Flat Roof Installation & Repair in Northern Virginia, DC & Maryland
TPO, EPDM, modified bitumen, and silicone-coating systems for additions, garages, row houses, and small commercial buildings — installed by crews who do this every week.
Flat roofs aren't actually flat — they require a minimum 1/4-inch per foot pitch toward drains or scuppers, and they need fundamentally different materials and detailing than pitched shingle roofs. King's Roofing installs and repairs single-ply membrane systems across the DC metro: TPO (most common new installs), EPDM (preferred on shaded roofs and behind parapets), modified bitumen (existing-roof repairs), and silicone coatings (cost-effective restoration of older smooth-surface roofs).
TPO Roofing: Our Default Recommendation for New Installs
Thermoplastic Polyolefin (TPO) has been the fastest-growing single-ply membrane in the U.S. for over a decade. We install primarily 60-mil and 80-mil GAF EverGuard TPO and Carlisle Sure-Weld TPO — both backed by 20-year manufacturer warranties and capable of 25+ years actual service life in DC-metro UV exposure.
TPO is bright white, which reduces summer cooling loads on the building below by 15–25% versus a black roof. Seams are heat-welded with a hot-air robot welder — when done correctly the seam is stronger than the field membrane. We pull-test every seam during install and again at the final QC walk-through.
EPDM Rubber: When We Recommend It Over TPO
EPDM (ethylene propylene diene monomer, aka 'rubber roofing') is the longest track-record single-ply membrane — installations from the early 1980s are still in service. It's black, so it adds to summer cooling loads — but on roofs that are hidden by a parapet (no visual benefit to white), heavily shaded by trees, or in northerly applications where winter solar gain is actually welcome, EPDM is the better choice.
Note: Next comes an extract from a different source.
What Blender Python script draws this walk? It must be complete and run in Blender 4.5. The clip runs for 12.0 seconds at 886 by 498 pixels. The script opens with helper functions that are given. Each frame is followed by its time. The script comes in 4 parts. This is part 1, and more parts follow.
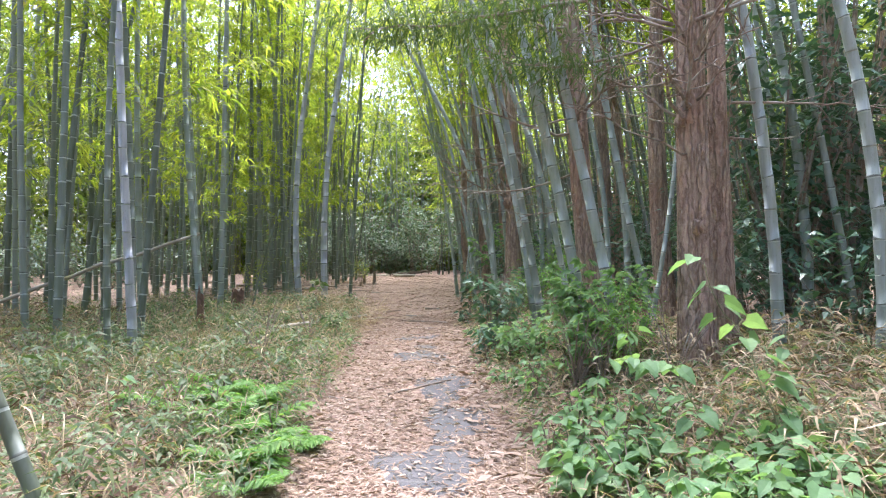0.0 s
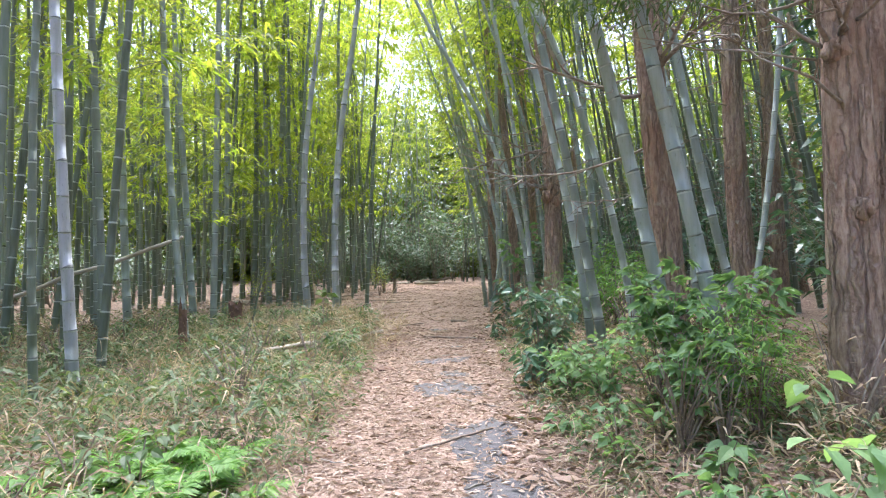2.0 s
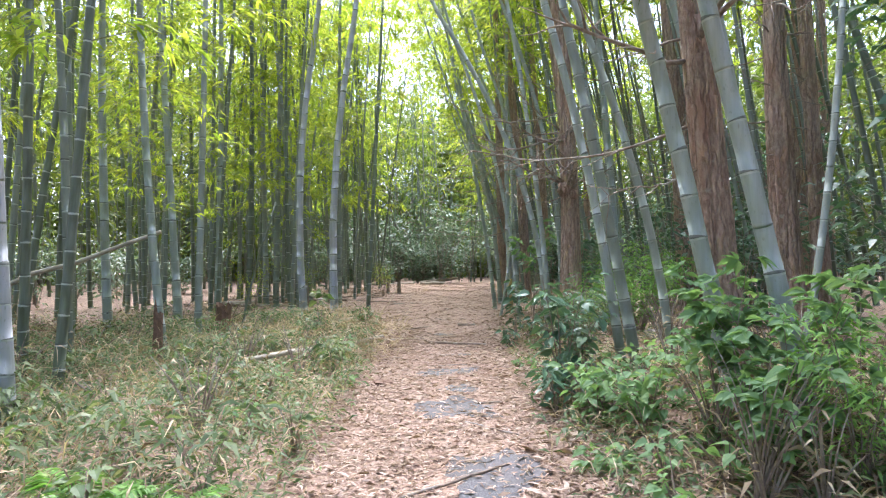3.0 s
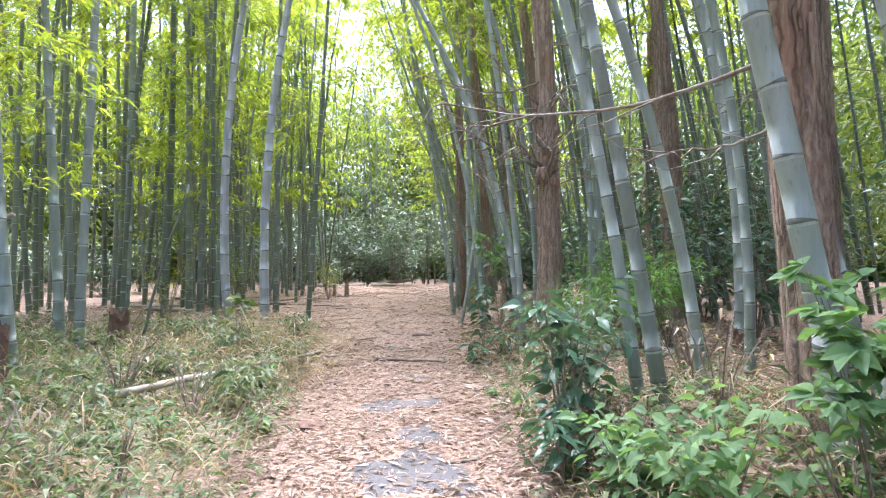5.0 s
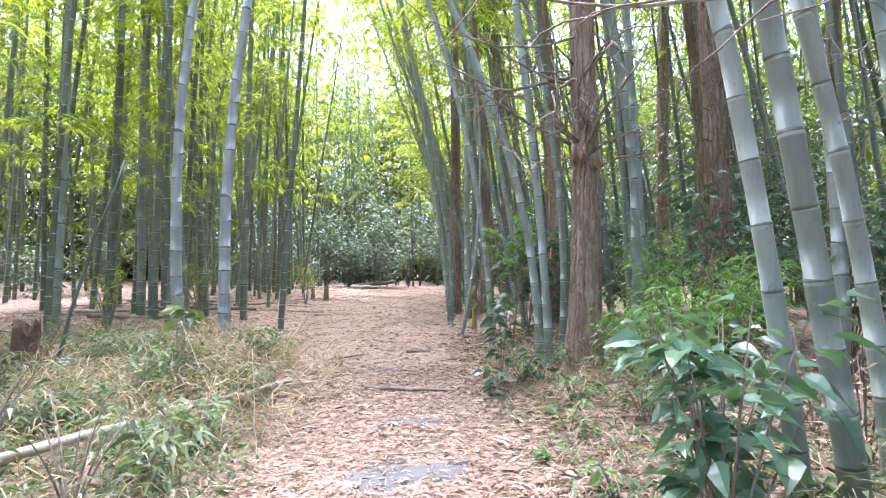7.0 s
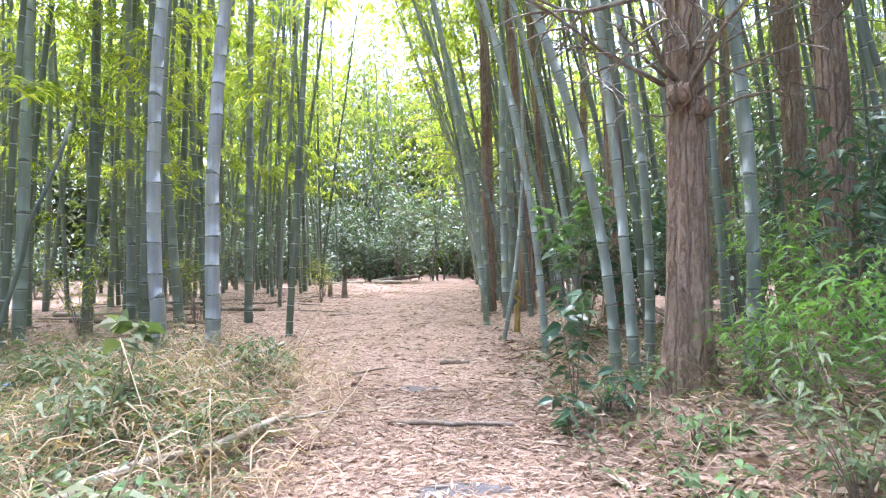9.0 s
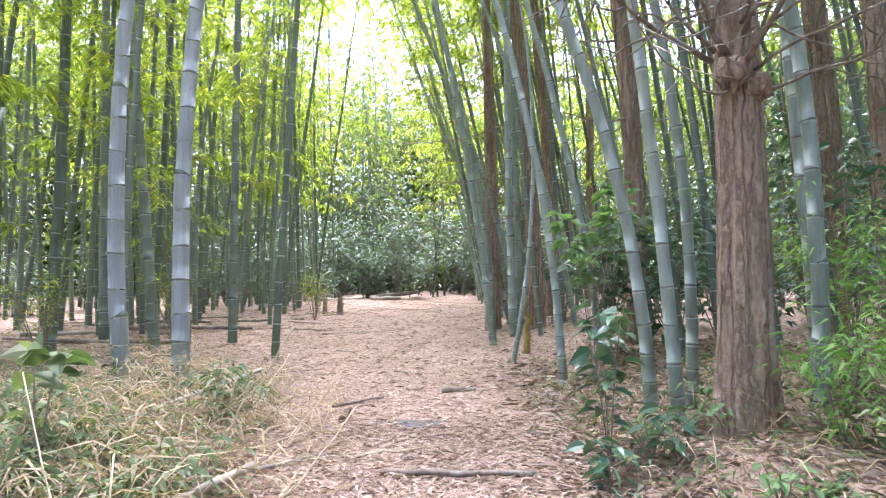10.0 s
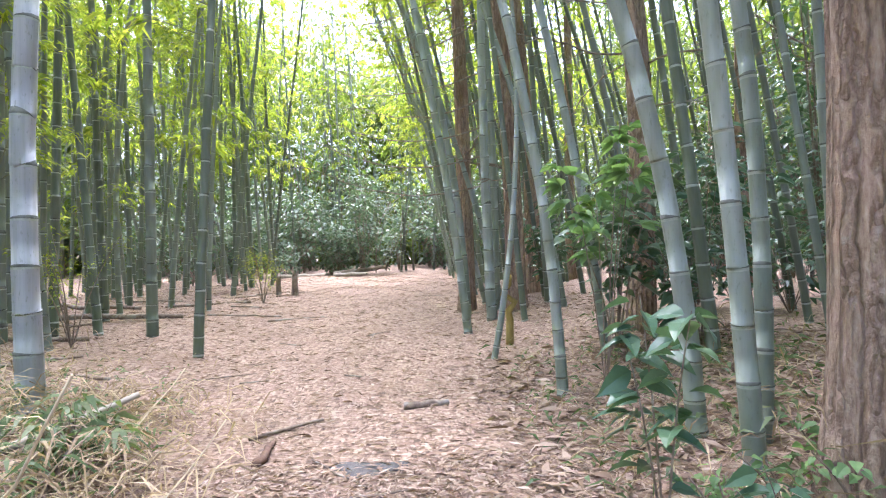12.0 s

We install 60-mil and 90-mil Carlisle Sure-Seal EPDM, fully adhered or mechanically fastened depending on substrate and wind-zone calculation. Seams are tape-bonded with primer (the modern method — far more reliable than the older liquid-adhesive seams that gave EPDM a leaky reputation in the 1990s).
Modified Bitumen: Repair & Patch Work
Modified bitumen ('mod-bit') is what's already on most older DC-metro flat roofs — granule-surfaced rolls fused with a torch or hot-mopped asphalt. We do not install new mod-bit (TPO and EPDM outperform it on both cost-per-year and warranty), but we repair existing mod-bit roofs extensively. Targeted patch work, seam re-flashing, and full restoration with a silicone coating system are all common.
If your mod-bit roof has reached the end of its service life, restoring it with a silicone coating is often half the cost of a full tear-off and re-install — and adds 10–15 years of service. We'll evaluate which approach makes more financial sense at your free inspection.
Silicone Roof Coating Restoration
Silicone coatings (we cover these in detail on our silicone coating page) are an excellent low-cost restoration for older flat roofs that are still structurally sound but losing surface integrity. The silicone forms a seamless, fully-bonded, highly reflective membrane over the existing roof. Properly installed, a silicone restoration carries a 10-year manufacturer warranty and routinely lasts 12–15 years in service.
Best candidates: smooth-surface mod-bit, BUR (built-up roof), and older TPO/EPDM that's intact but UV-degraded. Not appropriate: heavily granulated mod-bit (granules must be cleaned off), or roofs with serious ponding (silicone tolerates short ponding but not chronic standing water beyond 48 hours).
Common Flat-Roof Failures We See in the DC Metro
Top failure patterns on DC-metro flat roofs: (1) seam separation on older liquid-adhesive EPDM (now correctable via tape-seam retrofit), (2) ponding water at internal drains because of compressed insulation around the drain bowl (we add tapered insulation crickets to fix), (3) parapet wall cap-flashing failures (the cap-flashing transition is the #1 leak path on row houses in Capitol Hill, Georgetown, and Old Town Alexandria), and (4) penetrations — HVAC curbs, vent pipes, and conduit feet — that move with thermal cycling and tear the membrane around them.